**GOAL:**
Drop the pictures, then extract the listing word for word.

# # # # # # #

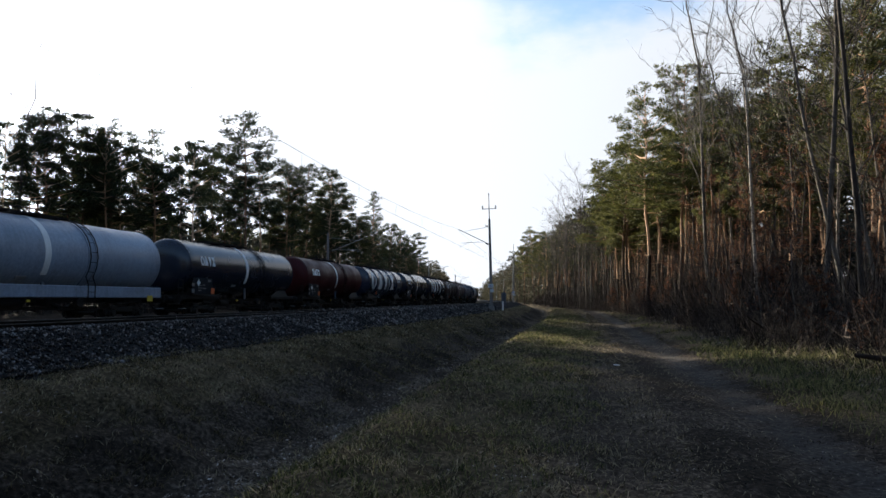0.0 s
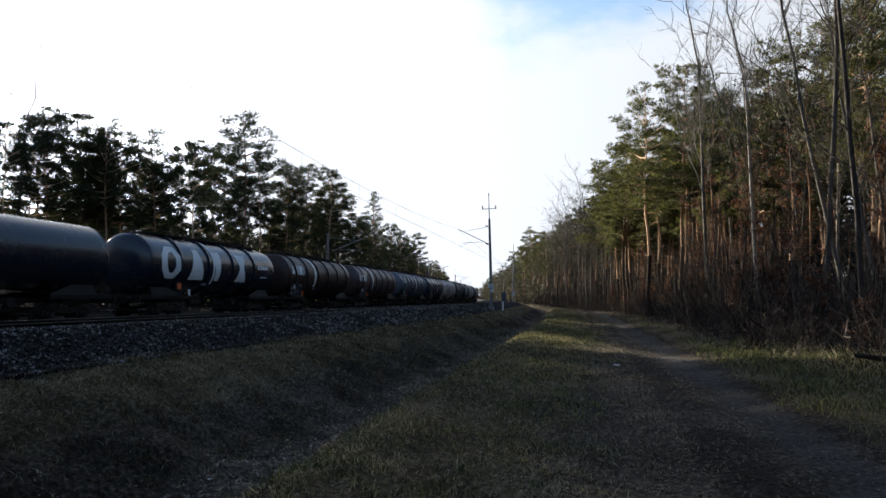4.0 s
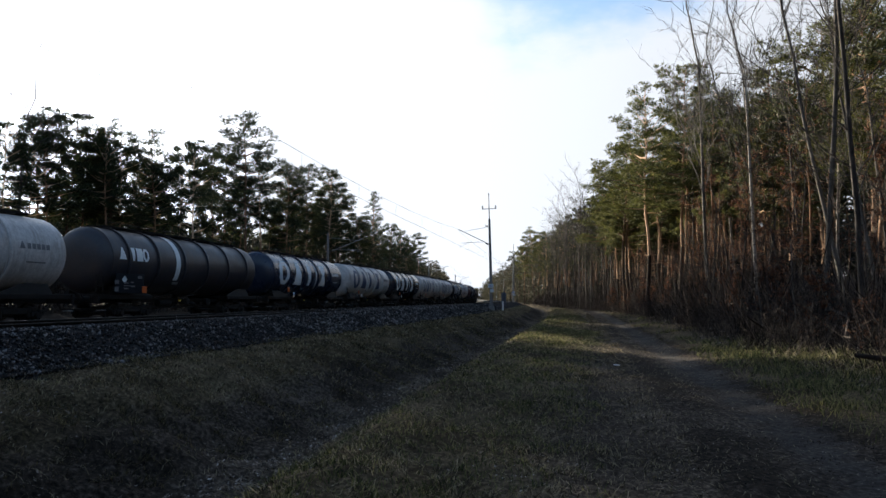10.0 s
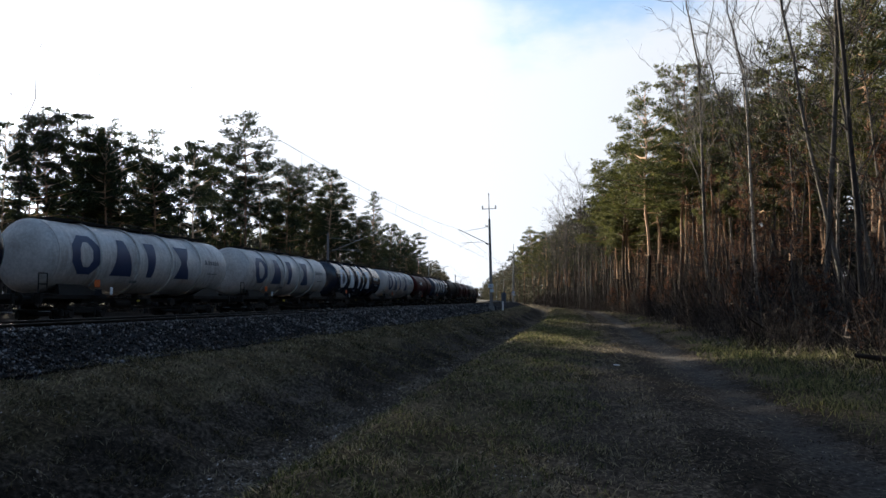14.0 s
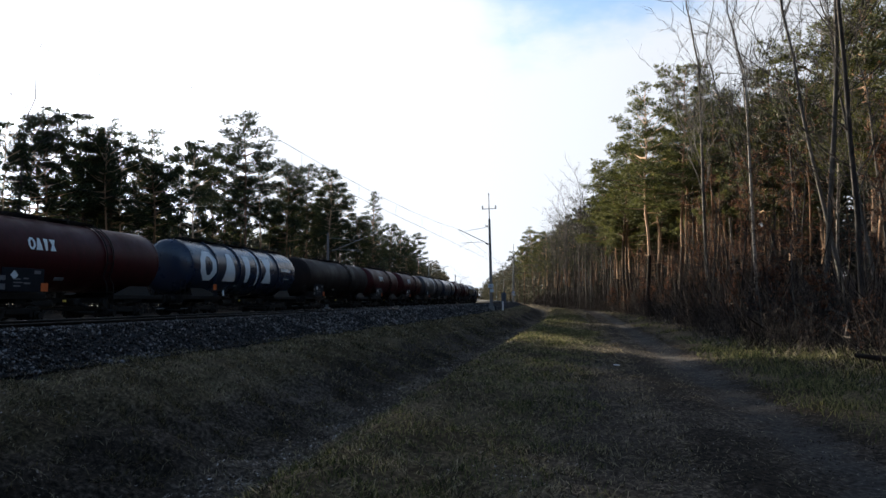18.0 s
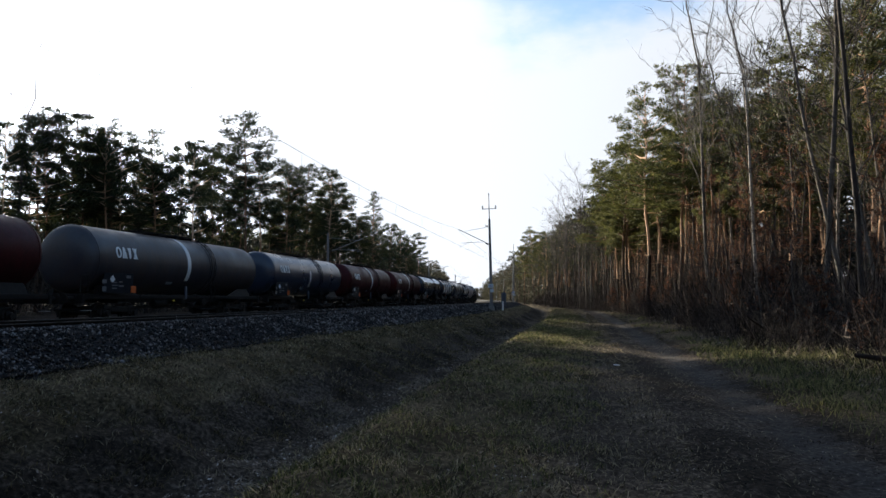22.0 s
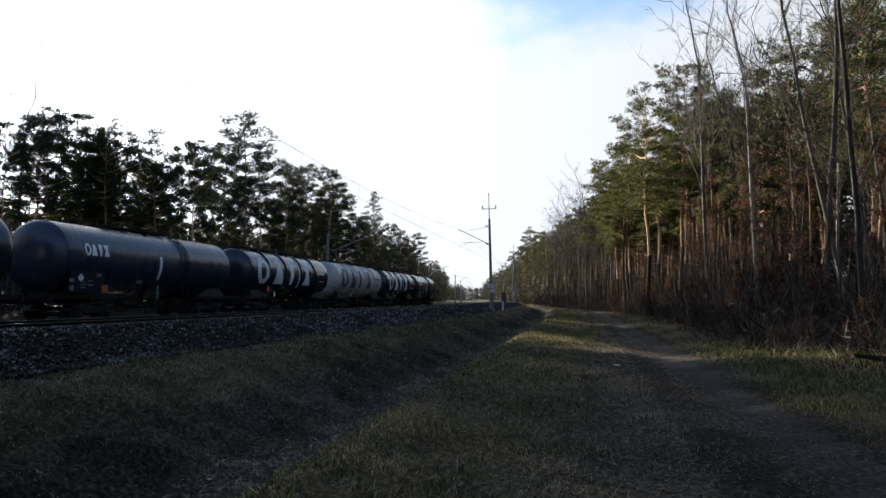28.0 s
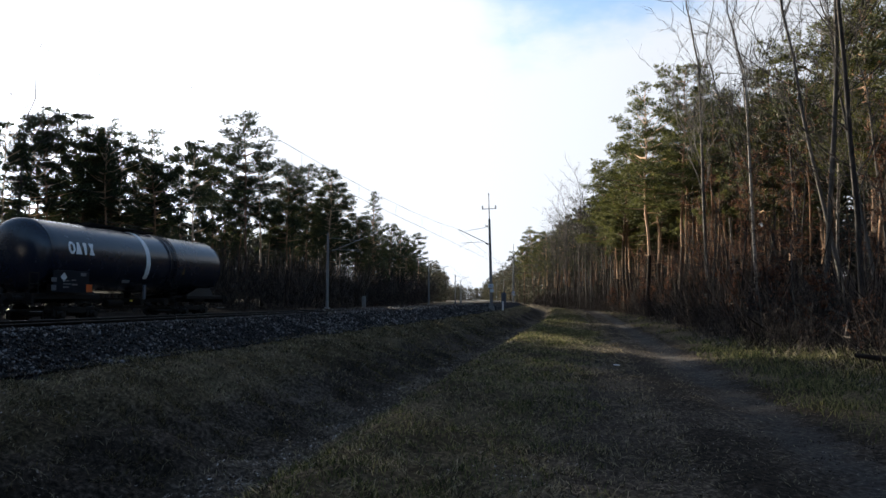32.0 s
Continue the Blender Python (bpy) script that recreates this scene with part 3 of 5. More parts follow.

# # # # # # #

**RESPONSE TO THE TASK:**
0.0 s
4.0 s
10.0 s
14.0 s
18.0 s
22.0 s
28.0 s
32.0 s
Continue the Blender Python (bpy) script that recreates this scene with part 3 of 5. More parts follow.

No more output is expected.